The 10th Commandment says, "You shall not covet your neighbor’s house. You shall not covet your neighbor’s wife, or his manservant or maidservant, his ox or donkey, or anything that belongs to your neighbor" [Exodus 20:17]. God’s Law says we are not to covet.

ILL. In the very beginning of sin there was covetousness. Satan was an archangel of God & should have been satisfied. But he started comparing himself with God, & became obsessed with getting more of God’s glory & power. Finally he was kicked out of heaven, & became the prince of the darkness of this world.
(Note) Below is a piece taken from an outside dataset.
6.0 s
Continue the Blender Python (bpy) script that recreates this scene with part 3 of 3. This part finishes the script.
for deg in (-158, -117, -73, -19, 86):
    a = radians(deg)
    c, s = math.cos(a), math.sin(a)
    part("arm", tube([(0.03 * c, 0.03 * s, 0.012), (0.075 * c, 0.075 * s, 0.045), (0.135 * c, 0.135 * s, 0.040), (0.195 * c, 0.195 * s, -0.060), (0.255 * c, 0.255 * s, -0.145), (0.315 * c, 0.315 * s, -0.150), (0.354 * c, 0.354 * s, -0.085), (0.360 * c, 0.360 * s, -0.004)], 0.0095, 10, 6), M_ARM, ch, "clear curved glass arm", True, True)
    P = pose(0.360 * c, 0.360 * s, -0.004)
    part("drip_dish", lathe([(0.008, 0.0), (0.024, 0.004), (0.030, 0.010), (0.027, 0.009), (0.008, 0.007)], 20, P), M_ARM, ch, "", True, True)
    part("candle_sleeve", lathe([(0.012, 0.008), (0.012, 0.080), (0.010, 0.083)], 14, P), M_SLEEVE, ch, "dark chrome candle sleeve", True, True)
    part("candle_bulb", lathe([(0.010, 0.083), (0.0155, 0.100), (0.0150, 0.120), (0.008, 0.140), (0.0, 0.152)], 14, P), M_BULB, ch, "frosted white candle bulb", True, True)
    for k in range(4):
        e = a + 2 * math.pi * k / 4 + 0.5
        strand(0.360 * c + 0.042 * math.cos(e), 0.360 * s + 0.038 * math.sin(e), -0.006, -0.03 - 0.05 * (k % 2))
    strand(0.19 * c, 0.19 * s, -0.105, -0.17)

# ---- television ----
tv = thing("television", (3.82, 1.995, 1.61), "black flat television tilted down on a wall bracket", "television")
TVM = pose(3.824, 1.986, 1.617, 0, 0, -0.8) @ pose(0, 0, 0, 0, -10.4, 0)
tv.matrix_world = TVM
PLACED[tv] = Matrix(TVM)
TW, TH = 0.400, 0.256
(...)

Now he is trying to draw all of us into his evil kingdom.

Satan slithered through the grass of Eden to Eve & said, "If you’ll eat that fruit you’ll be as wise as God." Eve had never compared herself with anyone else before. But the moment she started comparing she became dissatisfied with what God had made her to be, & wanted something more.

ILL. Lot wanted more. So he settled in Sodom. Joseph’s brothers wanted more attention, so they sold him into slavery. And as you go through the O.T. & the N.T. you’ll find that pattern is always there. When you compare, you often become dissatisfied & obsessed with wanting more.

ILL. It still happens today. A salesman makes $125,000 a year. But that is not enough. So when it is time to fill out his expense voucher & hand it in at the end of the week, he adds a little here & a little there. Pretty soon he is putting an extra $100 or so a week into his pocket that he really didn’t spend. But he wants more.

ILL. A few years ago our state began a lottery, & since then it has been in the news almost every day. People are spending millions of dollars on the Texas Lottery. TV & newspapers have featured the big winners - brand new millionaires just because they bought the winning ticket. So more & more people are buying lottery tickets, & new features are being added regularly.

But somehow, the promised financial windfall for our schools has not materialized, & calls to Gamblers Anonymous have increased more than 100-fold. And more & more poor people are spending their money for lottery tickets.

ILL. An editorial cartoon in a morning newspaper recently showed a mom & dad seated at the table with their two children. The table was set, but there was no food on the platter, only a pile of scratched-out lottery tickets. And mom was saying, "For dinner this evening we’re having lottery tickets because dad spent all the grocery money buying lottery tickets."

B. Now why do people do things like that? Because they’re dissatisfied with what God has provided, & they’re obsessed with wanting more. The Bible calls that "covetousness."


A. Now the second thing that comparing ourselves to others does is this, it leads us to the false assumption that: "I could really be happy if. . ." & you fill in the blanks.

"I could really be happy if I had that new house." "I could really be happy if I had a new boat." "I could really be happy if my husband wasn’t such a slob." "I could really be happy if I had more money."